• What to produce: Return, word for word, every line that follows.
------ Provided data ------
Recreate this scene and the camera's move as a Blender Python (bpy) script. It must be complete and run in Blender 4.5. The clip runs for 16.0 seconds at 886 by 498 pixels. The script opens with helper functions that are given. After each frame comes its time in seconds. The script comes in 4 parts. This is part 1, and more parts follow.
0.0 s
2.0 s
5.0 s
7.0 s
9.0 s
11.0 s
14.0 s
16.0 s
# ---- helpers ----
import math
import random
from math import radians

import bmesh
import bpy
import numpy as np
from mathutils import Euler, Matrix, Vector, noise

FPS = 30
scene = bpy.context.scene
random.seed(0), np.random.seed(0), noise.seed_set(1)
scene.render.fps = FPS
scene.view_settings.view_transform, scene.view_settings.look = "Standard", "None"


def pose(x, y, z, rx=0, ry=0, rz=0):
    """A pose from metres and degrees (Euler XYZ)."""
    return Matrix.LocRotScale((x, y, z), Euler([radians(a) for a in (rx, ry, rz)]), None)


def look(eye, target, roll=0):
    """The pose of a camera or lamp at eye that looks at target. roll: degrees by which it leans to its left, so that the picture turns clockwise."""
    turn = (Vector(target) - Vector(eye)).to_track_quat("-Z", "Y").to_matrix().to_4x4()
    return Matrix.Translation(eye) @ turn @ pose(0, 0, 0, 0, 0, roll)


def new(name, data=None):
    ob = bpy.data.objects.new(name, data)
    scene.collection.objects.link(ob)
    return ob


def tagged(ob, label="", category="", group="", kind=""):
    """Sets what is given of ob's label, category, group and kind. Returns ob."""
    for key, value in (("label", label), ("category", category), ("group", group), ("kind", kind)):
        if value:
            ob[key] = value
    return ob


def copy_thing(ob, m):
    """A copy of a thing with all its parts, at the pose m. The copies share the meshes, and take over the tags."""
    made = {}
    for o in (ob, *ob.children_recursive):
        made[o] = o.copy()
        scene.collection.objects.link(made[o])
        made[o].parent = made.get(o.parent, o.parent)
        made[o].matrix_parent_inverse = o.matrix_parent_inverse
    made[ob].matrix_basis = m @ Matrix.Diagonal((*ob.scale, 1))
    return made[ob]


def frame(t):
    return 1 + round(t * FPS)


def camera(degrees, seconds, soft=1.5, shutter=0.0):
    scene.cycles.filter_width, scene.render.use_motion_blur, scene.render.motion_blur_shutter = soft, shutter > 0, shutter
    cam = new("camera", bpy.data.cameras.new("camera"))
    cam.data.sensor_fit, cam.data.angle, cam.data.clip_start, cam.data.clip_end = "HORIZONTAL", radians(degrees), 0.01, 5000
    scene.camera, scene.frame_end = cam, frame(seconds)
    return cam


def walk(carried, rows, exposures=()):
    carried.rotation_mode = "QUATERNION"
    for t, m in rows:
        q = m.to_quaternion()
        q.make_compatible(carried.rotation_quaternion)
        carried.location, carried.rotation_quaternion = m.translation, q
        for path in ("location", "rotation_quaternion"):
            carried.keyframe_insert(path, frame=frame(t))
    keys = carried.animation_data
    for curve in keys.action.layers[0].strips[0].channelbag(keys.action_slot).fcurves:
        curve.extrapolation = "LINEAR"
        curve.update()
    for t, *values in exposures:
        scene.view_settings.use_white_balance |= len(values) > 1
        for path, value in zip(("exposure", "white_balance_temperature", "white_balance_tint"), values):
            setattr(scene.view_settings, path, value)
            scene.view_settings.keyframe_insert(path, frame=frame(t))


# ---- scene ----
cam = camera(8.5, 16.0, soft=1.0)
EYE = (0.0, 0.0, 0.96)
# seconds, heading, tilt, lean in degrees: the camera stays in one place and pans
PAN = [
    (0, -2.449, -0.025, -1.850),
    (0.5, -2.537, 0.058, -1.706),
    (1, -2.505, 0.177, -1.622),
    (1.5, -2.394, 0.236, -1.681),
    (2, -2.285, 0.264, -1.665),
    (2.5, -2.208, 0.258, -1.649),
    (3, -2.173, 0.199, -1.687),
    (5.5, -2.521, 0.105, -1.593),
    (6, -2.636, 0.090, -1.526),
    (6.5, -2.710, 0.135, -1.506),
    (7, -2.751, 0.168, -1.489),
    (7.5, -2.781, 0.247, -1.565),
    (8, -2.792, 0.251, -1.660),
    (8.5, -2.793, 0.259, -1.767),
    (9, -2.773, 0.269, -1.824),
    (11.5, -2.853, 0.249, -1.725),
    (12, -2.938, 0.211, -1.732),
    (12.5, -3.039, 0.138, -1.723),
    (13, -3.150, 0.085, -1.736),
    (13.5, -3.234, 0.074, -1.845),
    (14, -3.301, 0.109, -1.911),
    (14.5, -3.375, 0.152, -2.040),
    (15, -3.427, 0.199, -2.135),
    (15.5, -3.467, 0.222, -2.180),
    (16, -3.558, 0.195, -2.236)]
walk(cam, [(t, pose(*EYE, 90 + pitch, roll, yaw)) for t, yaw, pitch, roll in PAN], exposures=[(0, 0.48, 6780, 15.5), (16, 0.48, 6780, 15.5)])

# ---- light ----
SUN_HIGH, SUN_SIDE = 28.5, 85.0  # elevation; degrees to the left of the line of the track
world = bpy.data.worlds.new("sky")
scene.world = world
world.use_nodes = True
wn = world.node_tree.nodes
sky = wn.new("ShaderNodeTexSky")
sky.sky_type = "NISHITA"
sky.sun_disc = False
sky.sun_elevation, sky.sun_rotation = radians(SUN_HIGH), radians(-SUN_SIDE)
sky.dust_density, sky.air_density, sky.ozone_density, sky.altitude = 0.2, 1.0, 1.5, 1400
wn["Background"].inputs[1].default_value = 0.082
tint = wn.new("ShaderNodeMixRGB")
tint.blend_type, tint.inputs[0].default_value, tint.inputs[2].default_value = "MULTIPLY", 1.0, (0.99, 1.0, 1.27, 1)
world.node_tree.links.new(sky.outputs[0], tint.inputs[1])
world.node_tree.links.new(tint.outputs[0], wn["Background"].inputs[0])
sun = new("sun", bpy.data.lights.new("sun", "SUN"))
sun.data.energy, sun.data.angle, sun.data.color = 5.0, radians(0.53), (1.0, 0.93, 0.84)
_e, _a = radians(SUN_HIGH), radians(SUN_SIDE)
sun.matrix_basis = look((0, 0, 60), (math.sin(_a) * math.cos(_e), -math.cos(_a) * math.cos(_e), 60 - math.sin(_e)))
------
• Completed exercise:
Recreate this scene and the camera's move as a Blender Python (bpy) script. It must be complete and run in Blender 4.5. The clip runs for 16.0 seconds at 886 by 498 pixels. The script opens with helper functions that are given. After each frame comes its time in seconds. The script comes in 4 parts. This is part 1, and more parts follow.
0.0 s
2.0 s
5.0 s
7.0 s
9.0 s
11.0 s
14.0 s
16.0 s
# ---- helpers ----
import math
import random
from math import radians

import bmesh
import bpy
import numpy as np
from mathutils import Euler, Matrix, Vector, noise

FPS = 30
scene = bpy.context.scene
random.seed(0), np.random.seed(0), noise.seed_set(1)
scene.render.fps = FPS
scene.view_settings.view_transform, scene.view_settings.look = "Standard", "None"


def pose(x, y, z, rx=0, ry=0, rz=0):
    """A pose from metres and degrees (Euler XYZ)."""
    return Matrix.LocRotScale((x, y, z), Euler([radians(a) for a in (rx, ry, rz)]), None)


def look(eye, target, roll=0):
    """The pose of a camera or lamp at eye that looks at target. roll: degrees by which it leans to its left, so that the picture turns clockwise."""
    turn = (Vector(target) - Vector(eye)).to_track_quat("-Z", "Y").to_matrix().to_4x4()
    return Matrix.Translation(eye) @ turn @ pose(0, 0, 0, 0, 0, roll)


def new(name, data=None):
    ob = bpy.data.objects.new(name, data)
    scene.collection.objects.link(ob)
    return ob


def tagged(ob, label="", category="", group="", kind=""):
    """Sets what is given of ob's label, category, group and kind. Returns ob."""
    for key, value in (("label", label), ("category", category), ("group", group), ("kind", kind)):
        if value:
            ob[key] = value
    return ob


def copy_thing(ob, m):
    """A copy of a thing with all its parts, at the pose m. The copies share the meshes, and take over the tags."""
    made = {}
    for o in (ob, *ob.children_recursive):
        made[o] = o.copy()
        scene.collection.objects.link(made[o])
        made[o].parent = made.get(o.parent, o.parent)
        made[o].matrix_parent_inverse = o.matrix_parent_inverse
    made[ob].matrix_basis = m @ Matrix.Diagonal((*ob.scale, 1))
    return made[ob]


def frame(t):
    return 1 + round(t * FPS)


def camera(degrees, seconds, soft=1.5, shutter=0.0):
    scene.cycles.filter_width, scene.render.use_motion_blur, scene.render.motion_blur_shutter = soft, shutter > 0, shutter
    cam = new("camera", bpy.data.cameras.new("camera"))
    cam.data.sensor_fit, cam.data.angle, cam.data.clip_start, cam.data.clip_end = "HORIZONTAL", radians(degrees), 0.01, 5000
    scene.camera, scene.frame_end = cam, frame(seconds)
    return cam


def walk(carried, rows, exposures=()):
    carried.rotation_mode = "QUATERNION"
    for t, m in rows:
        q = m.to_quaternion()
        q.make_compatible(carried.rotation_quaternion)
        carried.location, carried.rotation_quaternion = m.translation, q
        for path in ("location", "rotation_quaternion"):
            carried.keyframe_insert(path, frame=frame(t))
    keys = carried.animation_data
    for curve in keys.action.layers[0].strips[0].channelbag(keys.action_slot).fcurves:
        curve.extrapolation = "LINEAR"
        curve.update()
    for t, *values in exposures:
        scene.view_settings.use_white_balance |= len(values) > 1
        for path, value in zip(("exposure", "white_balance_temperature", "white_balance_tint"), values):
            setattr(scene.view_settings, path, value)
            scene.view_settings.keyframe_insert(path, frame=frame(t))


# ---- scene ----
cam = camera(8.5, 16.0, soft=1.0)
EYE = (0.0, 0.0, 0.96)
# seconds, heading, tilt, lean in degrees: the camera stays in one place and pans
PAN = [
    (0, -2.449, -0.025, -1.850),
    (0.5, -2.537, 0.058, -1.706),
    (1, -2.505, 0.177, -1.622),
    (1.5, -2.394, 0.236, -1.681),
    (2, -2.285, 0.264, -1.665),
    (2.5, -2.208, 0.258, -1.649),
    (3, -2.173, 0.199, -1.687),
    (5.5, -2.521, 0.105, -1.593),
    (6, -2.636, 0.090, -1.526),
    (6.5, -2.710, 0.135, -1.506),
    (7, -2.751, 0.168, -1.489),
    (7.5, -2.781, 0.247, -1.565),
    (8, -2.792, 0.251, -1.660),
    (8.5, -2.793, 0.259, -1.767),
    (9, -2.773, 0.269, -1.824),
    (11.5, -2.853, 0.249, -1.725),
    (12, -2.938, 0.211, -1.732),
    (12.5, -3.039, 0.138, -1.723),
    (13, -3.150, 0.085, -1.736),
    (13.5, -3.234, 0.074, -1.845),
    (14, -3.301, 0.109, -1.911),
    (14.5, -3.375, 0.152, -2.040),
    (15, -3.427, 0.199, -2.135),
    (15.5, -3.467, 0.222, -2.180),
    (16, -3.558, 0.195, -2.236)]
walk(cam, [(t, pose(*EYE, 90 + pitch, roll, yaw)) for t, yaw, pitch, roll in PAN], exposures=[(0, 0.48, 6780, 15.5), (16, 0.48, 6780, 15.5)])

# ---- light ----
SUN_HIGH, SUN_SIDE = 28.5, 85.0  # elevation; degrees to the left of the line of the track
world = bpy.data.worlds.new("sky")
scene.world = world
world.use_nodes = True
wn = world.node_tree.nodes
sky = wn.new("ShaderNodeTexSky")
sky.sky_type = "NISHITA"
sky.sun_disc = False
sky.sun_elevation, sky.sun_rotation = radians(SUN_HIGH), radians(-SUN_SIDE)
sky.dust_density, sky.air_density, sky.ozone_density, sky.altitude = 0.2, 1.0, 1.5, 1400
wn["Background"].inputs[1].default_value = 0.082
tint = wn.new("ShaderNodeMixRGB")
tint.blend_type, tint.inputs[0].default_value, tint.inputs[2].default_value = "MULTIPLY", 1.0, (0.99, 1.0, 1.27, 1)
world.node_tree.links.new(sky.outputs[0], tint.inputs[1])
world.node_tree.links.new(tint.outputs[0], wn["Background"].inputs[0])
sun = new("sun", bpy.data.lights.new("sun", "SUN"))
sun.data.energy, sun.data.angle, sun.data.color = 5.0, radians(0.53), (1.0, 0.93, 0.84)
_e, _a = radians(SUN_HIGH), radians(SUN_SIDE)
sun.matrix_basis = look((0, 0, 60), (math.sin(_a) * math.cos(_e), -math.cos(_a) * math.cos(_e), 60 - math.sin(_e)))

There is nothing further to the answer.